Los momentos más vibrantes de Silencio –precisamente aquellos que enfrentan retóricamente a Rodrigues y al Inquisidor Inoue– dan cuenta de esa inequidad y no es una contradicción que, en relación con la fe y el sacrificio, las razones de la autoridad política parezcan tanto más lúcidas (“ellos no mueren por su Dios, mueren por usted”) que la invocación doctrinal a la que acude el misionero.

Ese orden de prioridades conceptuales que el filme pone en juego explica el valor de la imaginería religiosa dosificada a lo largo del relato. No es que ésta no haya estado antes en la obra del neoyorkino –se puede rastrear desde ¿Quién golpea a mi puerta? (1968) en adelante–, pero la presencia de estampas, cruces e íconos adquiere aquí un valor dramático en torno al que giran muchas de las escenas que Scorsese construye y a las que despoja de cualquier énfasis sonoro o visual.

El cuerpo vuelve a ser, en ese orden de relaciones, el último eslabón de esa imaginería y el filme lo asume como tal. Abolido el credo, pisoteadas las imágenes y arrasadas las cruces, es la carne el último testimonio de esa fe con todas las debilidades con que los personajes de Scorsese han asumido su voluntad redentora, desde Charlie en Calles peligrosas (1973) hasta Jordan Belfort en El lobo de Wall Street.

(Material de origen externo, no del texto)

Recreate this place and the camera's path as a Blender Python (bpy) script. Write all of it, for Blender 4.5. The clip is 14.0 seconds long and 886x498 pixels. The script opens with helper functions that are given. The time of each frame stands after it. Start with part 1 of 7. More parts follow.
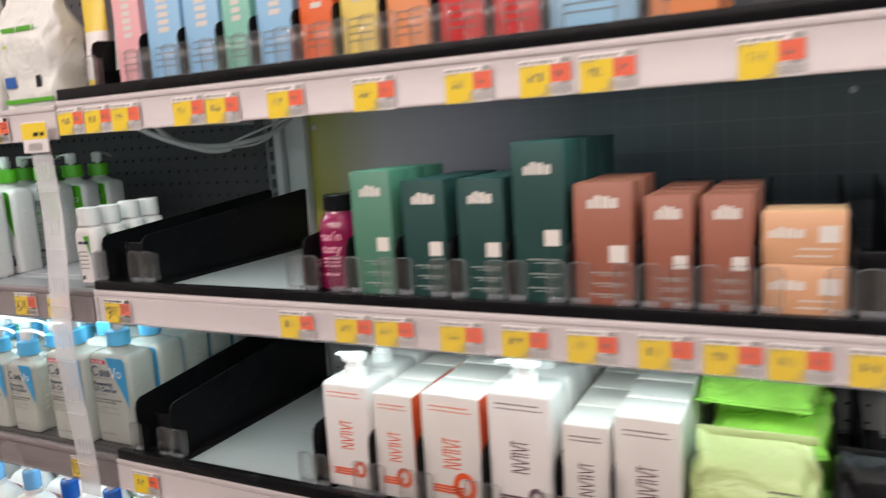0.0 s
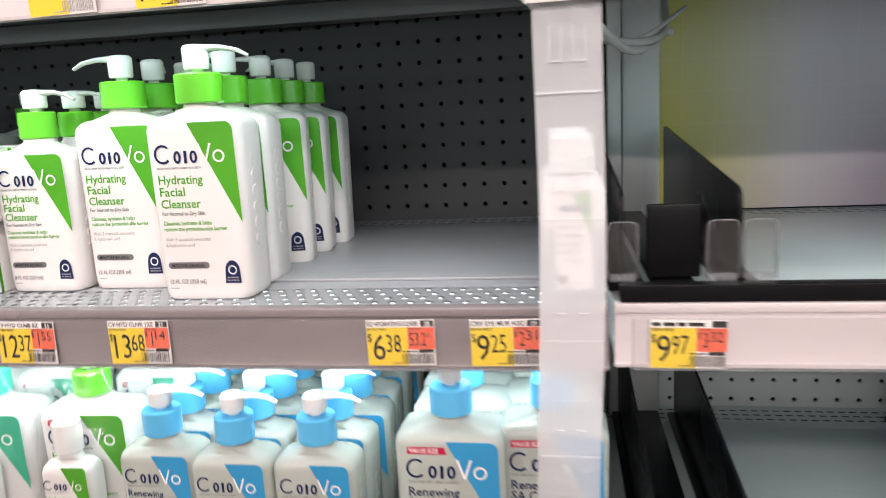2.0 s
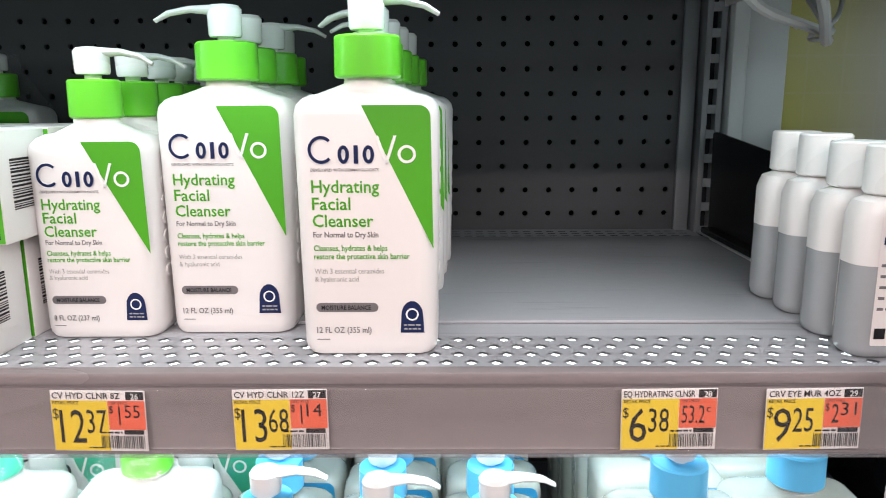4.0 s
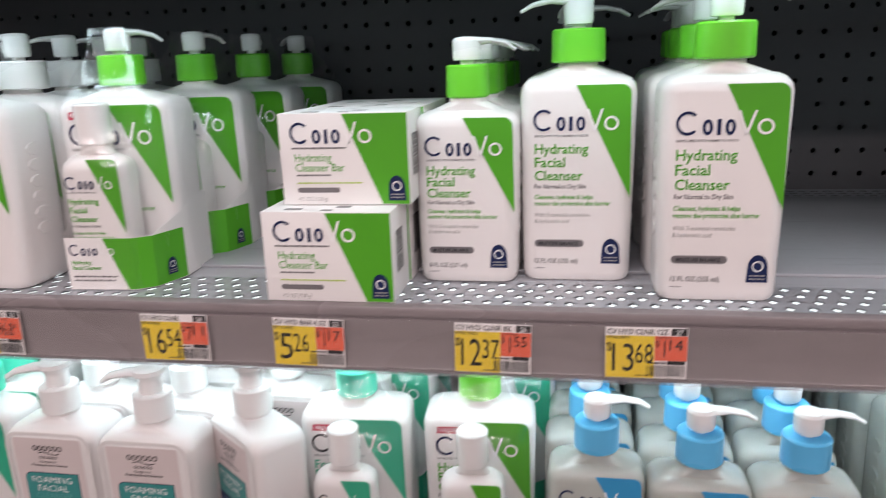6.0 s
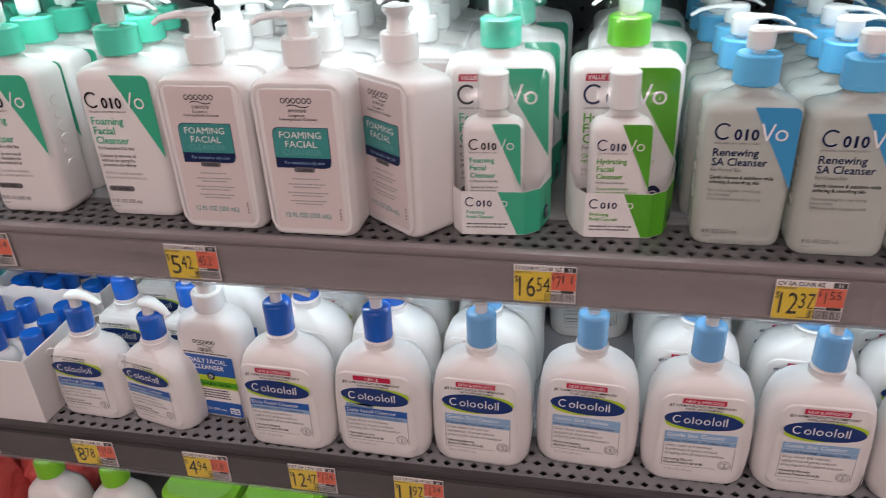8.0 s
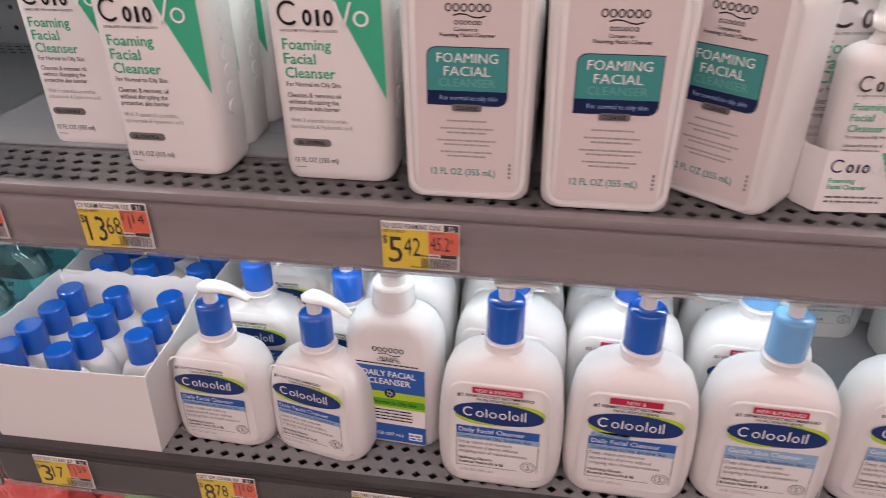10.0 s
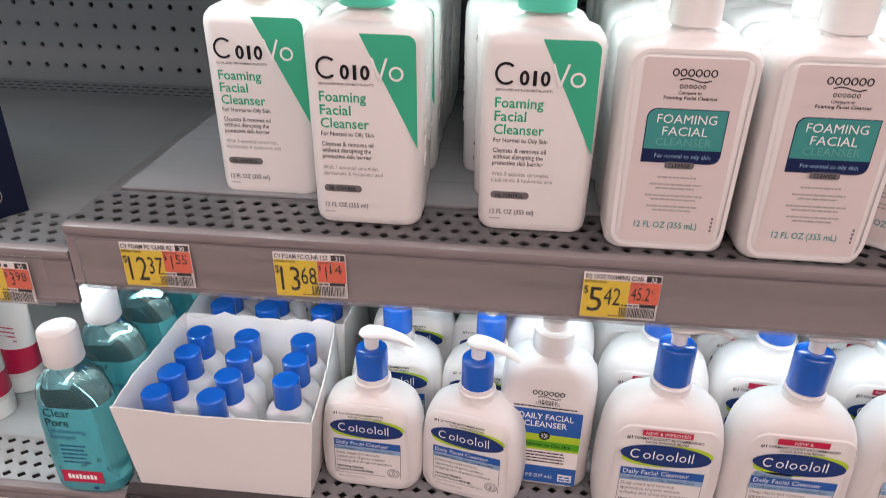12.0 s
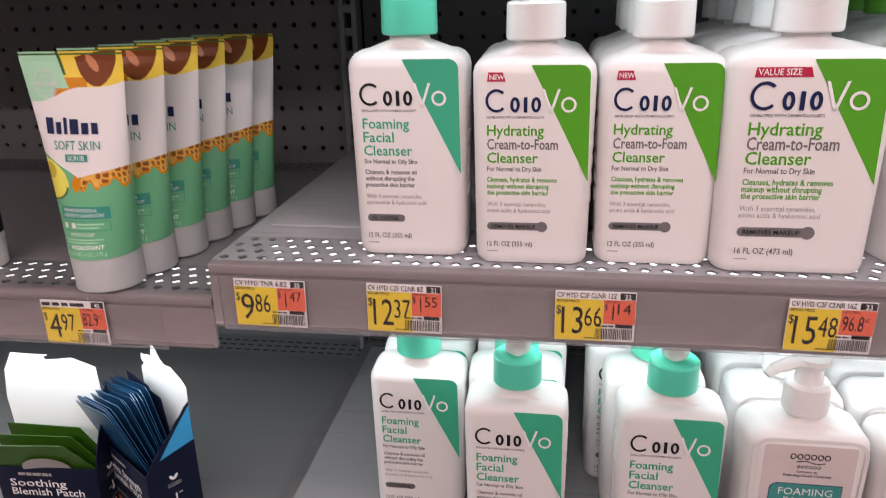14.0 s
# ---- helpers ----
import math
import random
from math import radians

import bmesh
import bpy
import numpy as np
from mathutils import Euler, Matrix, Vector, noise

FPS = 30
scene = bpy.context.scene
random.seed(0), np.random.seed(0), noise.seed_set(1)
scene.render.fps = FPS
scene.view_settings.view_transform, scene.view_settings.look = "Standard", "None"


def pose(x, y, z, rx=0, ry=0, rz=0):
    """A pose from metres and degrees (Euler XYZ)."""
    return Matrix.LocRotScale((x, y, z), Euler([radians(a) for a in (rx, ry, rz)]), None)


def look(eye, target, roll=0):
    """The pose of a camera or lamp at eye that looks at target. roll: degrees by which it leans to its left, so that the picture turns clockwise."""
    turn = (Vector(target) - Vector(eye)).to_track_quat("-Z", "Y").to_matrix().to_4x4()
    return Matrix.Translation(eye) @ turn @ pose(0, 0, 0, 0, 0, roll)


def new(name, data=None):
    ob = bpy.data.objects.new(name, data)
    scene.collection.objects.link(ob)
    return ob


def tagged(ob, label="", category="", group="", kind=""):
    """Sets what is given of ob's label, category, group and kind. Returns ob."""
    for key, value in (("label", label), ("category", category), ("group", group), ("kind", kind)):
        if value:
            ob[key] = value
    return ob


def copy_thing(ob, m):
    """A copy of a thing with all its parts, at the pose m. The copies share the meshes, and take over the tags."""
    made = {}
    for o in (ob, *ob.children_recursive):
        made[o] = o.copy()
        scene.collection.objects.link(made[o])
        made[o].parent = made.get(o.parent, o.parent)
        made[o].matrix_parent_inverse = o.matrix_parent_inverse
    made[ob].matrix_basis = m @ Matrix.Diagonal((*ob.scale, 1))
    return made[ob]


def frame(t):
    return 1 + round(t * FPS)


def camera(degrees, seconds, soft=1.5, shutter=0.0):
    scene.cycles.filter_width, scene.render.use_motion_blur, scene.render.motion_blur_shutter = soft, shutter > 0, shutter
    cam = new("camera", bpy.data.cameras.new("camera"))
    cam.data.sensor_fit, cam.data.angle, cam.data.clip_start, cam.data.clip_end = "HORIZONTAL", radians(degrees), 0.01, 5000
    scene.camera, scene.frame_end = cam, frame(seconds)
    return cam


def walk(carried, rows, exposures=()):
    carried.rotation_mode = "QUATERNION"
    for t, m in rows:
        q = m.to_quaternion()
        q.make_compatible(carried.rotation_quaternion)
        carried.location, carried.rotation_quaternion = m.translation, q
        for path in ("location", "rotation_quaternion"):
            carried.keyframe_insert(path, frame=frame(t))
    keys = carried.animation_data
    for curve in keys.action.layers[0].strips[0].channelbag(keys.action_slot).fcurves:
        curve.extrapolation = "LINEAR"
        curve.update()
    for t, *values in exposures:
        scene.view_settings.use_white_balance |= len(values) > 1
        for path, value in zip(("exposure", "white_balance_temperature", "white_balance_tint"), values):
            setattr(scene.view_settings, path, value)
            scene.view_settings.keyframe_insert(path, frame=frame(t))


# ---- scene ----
cam = camera(62.8, 14.0, soft=0.9, shutter=0.4)
PATH = [
    (0, (0.042, -0.082, 1.485), (-0.844, 1.685, 1.175), -3.45),
    (0.5, (-0.231, -0.041, 1.433), (-1.08, 1.737, 1.09), -3.8),
    (1, (-0.503, 0.039, 1.427), (-1.217, 1.872, 1.065), -3.8),
    (1.5, (-0.733, 0.072, 1.428), (-1.232, 1.972, 1.05), -2.9),
    (2, (-0.893, 0.107, 1.432), (-1.222, 2.046, 1.063), -2.9),
    (2.2, (-0.947, 0.146, 1.42), (-1.204, 2.096, 1.061), -2.7),
    (4.3, (-1.139, 0.238, 1.442), (-1.159, 2.197, 1.037), -0.3),
    (4.5, (-1.151, 0.23, 1.445), (-1.205, 2.188, 1.038), -0.2),
    (5, (-1.186, 0.209, 1.445), (-1.346, 2.161, 1.044), -0.4),
    (5.5, (-1.227, 0.185, 1.452), (-1.484, 2.117, 1.003), -0.9),
    (6, (-1.268, 0.156, 1.455), (-1.599, 2.061, 0.945), -1.9),
    (6.3, (-1.301, 0.132, 1.434), (-1.621, 2.024, 0.87), -2.6),
    (6.5, (-1.299, 0.124, 1.397), (-1.66, 1.992, 0.782), -3.1),
    (6.6, (-1.296, 0.119, 1.383), (-1.684, 1.97, 0.733), -3.6),
    (7, (-1.314, 0.093, 1.355), (-1.671, 1.915, 0.612), -3.2),
    (7.2, (-1.319, 0.084, 1.342), (-1.676, 1.886, 0.55), -2.9),
    (9.3, (-1.529, 0.126, 1.294), (-1.859, 1.827, 0.296), -1.2),
    (9.5, (-1.559, 0.156, 1.267), (-1.864, 1.865, 0.275), -0.9),
    (10, (-1.628, 0.203, 1.247), (-1.888, 1.917, 0.25), -0.4),
    (10.5, (-1.701, 0.206, 1.246), (-1.908, 1.925, 0.244), 0.2),
    (11, (-1.747, 0.196, 1.253), (-1.925, 1.923, 0.261), 0.7),
    (11.5, (-1.773, 0.185, 1.259), (-1.934, 1.924, 0.285), 1.0),
    (12, (-1.783, 0.179, 1.268), (-1.944, 1.938, 0.332), 1.1),
    (12.5, (-1.783, 0.179, 1.301), (-1.974, 1.965, 0.42), 0.5),
    (12.8, (-1.8, 0.172, 1.341), (-2.011, 1.97, 0.491), 0.1),
    (13, (-1.811, 0.165, 1.364), (-2.042, 1.982, 0.561), -0.0),
    (13.2, (-1.821, 0.169, 1.393), (-2.071, 2.005, 0.641), -0.1),
    (13.5, (-1.843, 0.176, 1.445), (-2.099, 2.012, 0.695), -0.7),
    (14, (-1.856, 0.166, 1.467), (-2.149, 2.029, 0.8), -1.3),
]
EXPOSURE = [(0, -0.20, 6500, 5), (1.5, 0.20, 6450, 4), (2.2, 0.26, 6400, 6), (5, -0.18, 6250, 7), (6, -0.48, 6300, 12), (7, -0.60, 6350, 12), (9.5, -0.45, 6750, 20), (11, -0.12, 6750, 17), (12.5, -0.16, 6600, 15), (13.3, -0.38, 6650, 19), (14, -0.46, 6600, 18)]
walk(cam, [(t, look(eye, target, roll)) for t, eye, target, roll in PATH], EXPOSURE)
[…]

En esa larga trayectoria, Silencio no es una película que reafirme las convicciones católicas de Martin Scorsese, como la crítica más reaccionaria ha querido hacer ver, sino en donde manifiesta con mayor ferocidad la naturaleza indomable de sus contradicciones espirituales.

Nota comentarista: 9/10

Título original: Silence. Dirección: Martin Scorsese. Guión: Jay Cockcs, Martin Scorsese (novela: Chinmoku, de Shüsaku Endô). Fotografía: Rodrigo Prieto. Montaje: Thelma Schoonmaker. Música: Kim Allen Kluge, Kathryn Kluge. Reparto: Liam Neeson, Andrew Garfield, Adam Driver, Ciarán Hinds Issei Ogata, Tadanobu Asano, Shinya Tsukamoto, Ryô Kas. País: Estados Unidos. Año: 2016. Duración: 161 min.